Place for keeping the minutes book
The minutes book must be maintained and kept at the registered office of the company. It cannot be taken to any other place except, for getting the same inspected from any authority prescribed under the Actor for the purpose of placing it before the meeting of the Board of directors when its meeting takes place at any place outside the registered office of the company. Minutes book instead of being kept at the registered office of the company, may be kept at any other place within the city, town or village in which the registered office of the company is situated if:—
(i) such other place has been approved for this purpose by a special resolution passed by the company in general meeting, and
(ii) the Registrar of Companies has been given in advance a copy of the proposed resolution electronically in an e-Form 23.

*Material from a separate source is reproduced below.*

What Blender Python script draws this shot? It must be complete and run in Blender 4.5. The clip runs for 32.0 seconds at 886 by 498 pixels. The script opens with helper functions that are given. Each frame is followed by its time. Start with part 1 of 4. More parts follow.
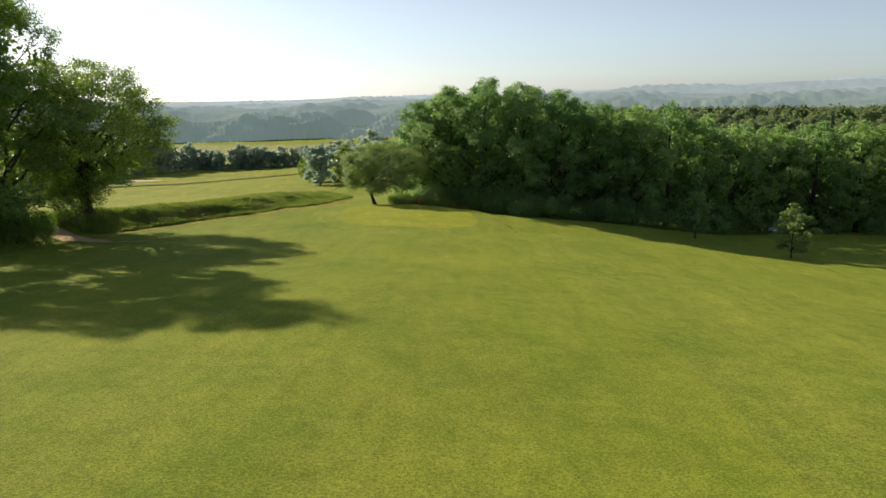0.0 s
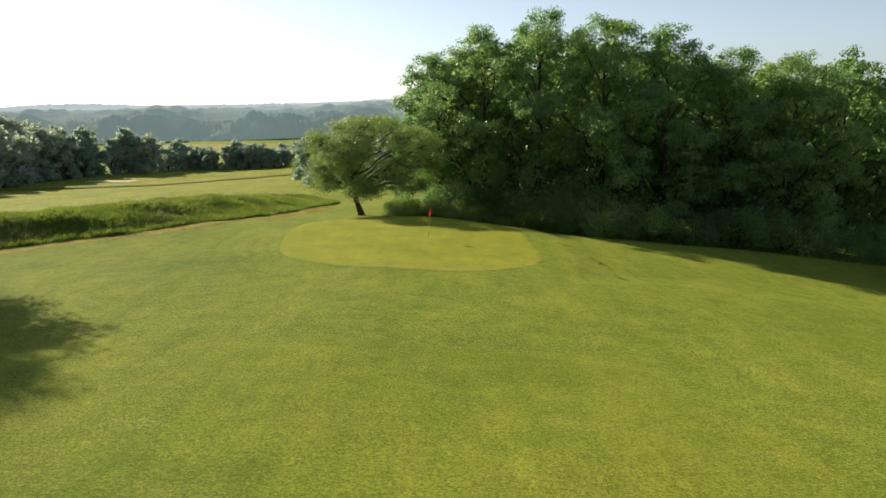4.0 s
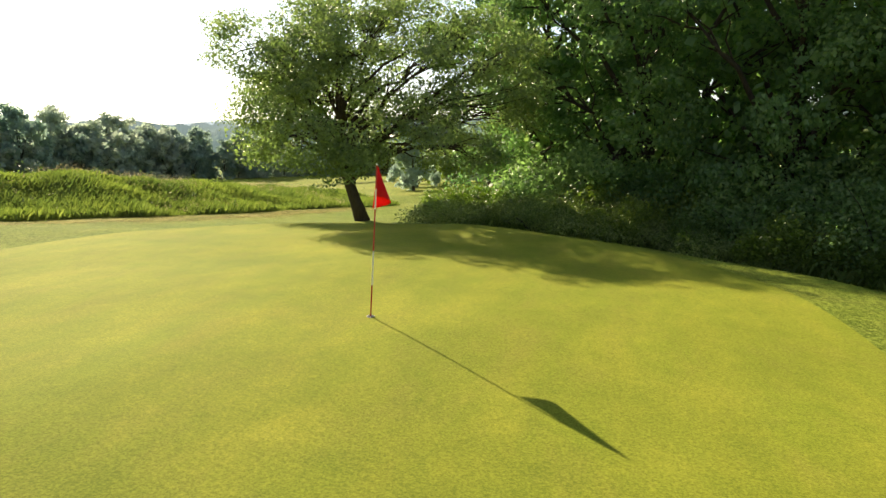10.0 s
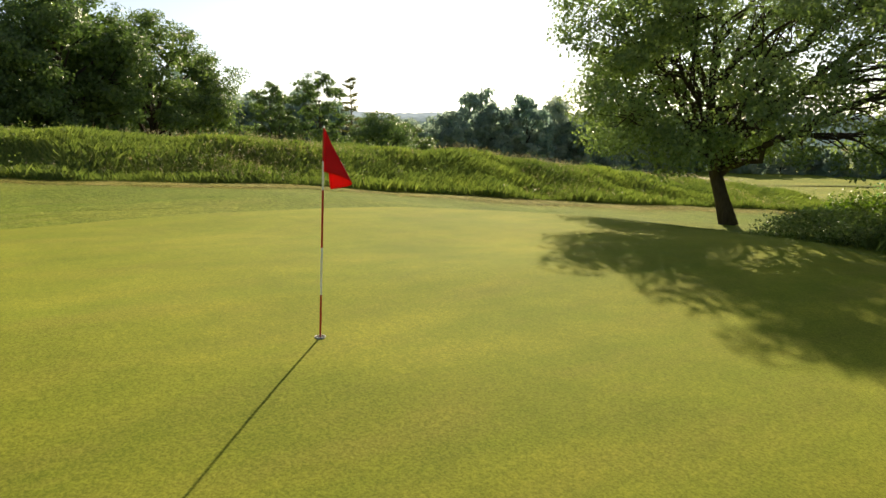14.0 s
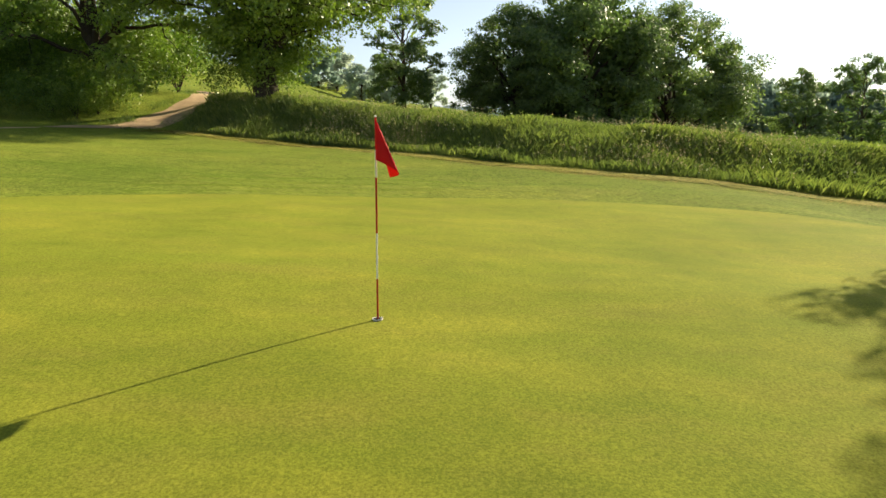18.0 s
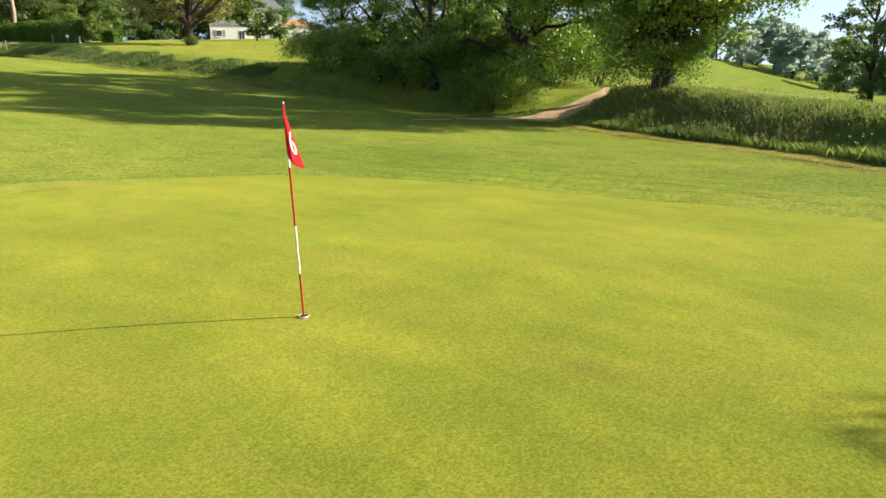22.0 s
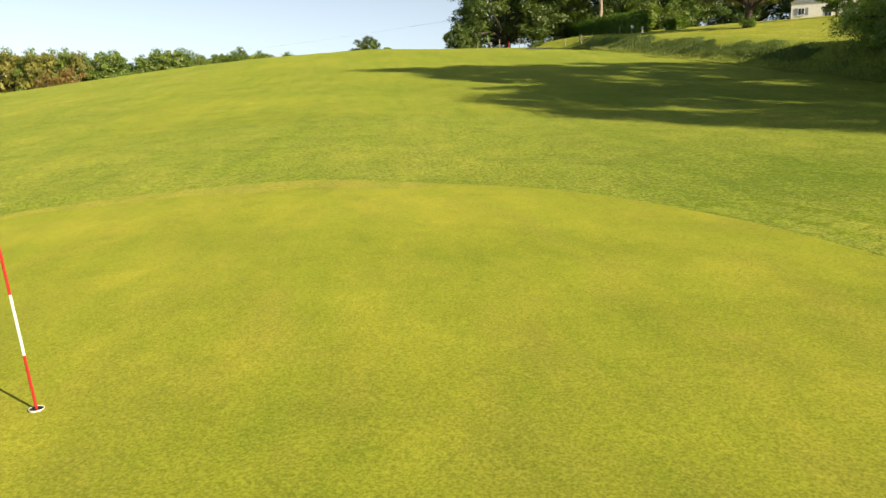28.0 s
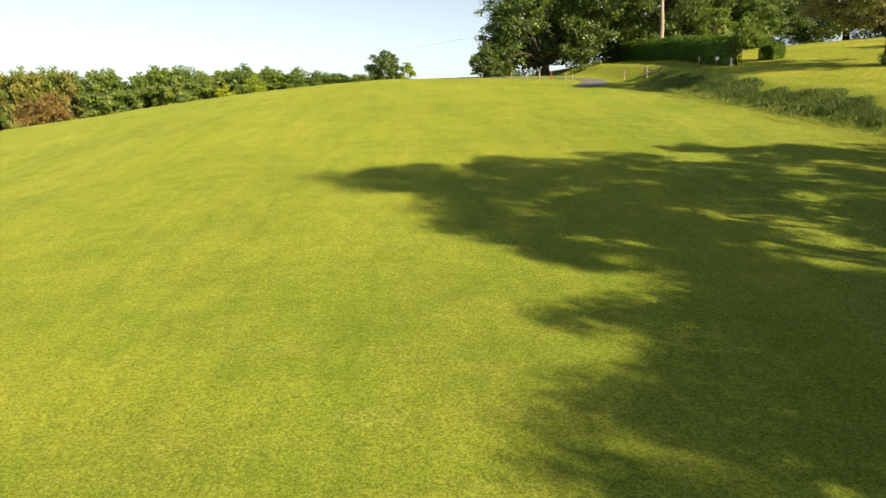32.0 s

Penalty for defaults in keeping proper minutes
Section 193(6) provides that if a default is made in complying with the provisions for keeping proper minutes of the Board or general meetings then the company and every officer of the company who is in default, shall be punishable, in respect of each offence, with fine which may extend to five hundred rupees.
Publication of minutes
Minutes are private record of proceedings and therefore, cannot normally be published. Section 197 of the Companies Act, 1956 provides that no document purporting to be report of the proceedings of any general meeting of a company shall be circulated or advertised at the expense of the company, unless it includes the matters required by section 193 to be contained in the minutes of the proceedings of such meeting.If any report is published in contravention of the above provisions then the company and every officer of the company who is in default, shall be punishable, in respect of each offence, with fine which may extend to five thousand rupees.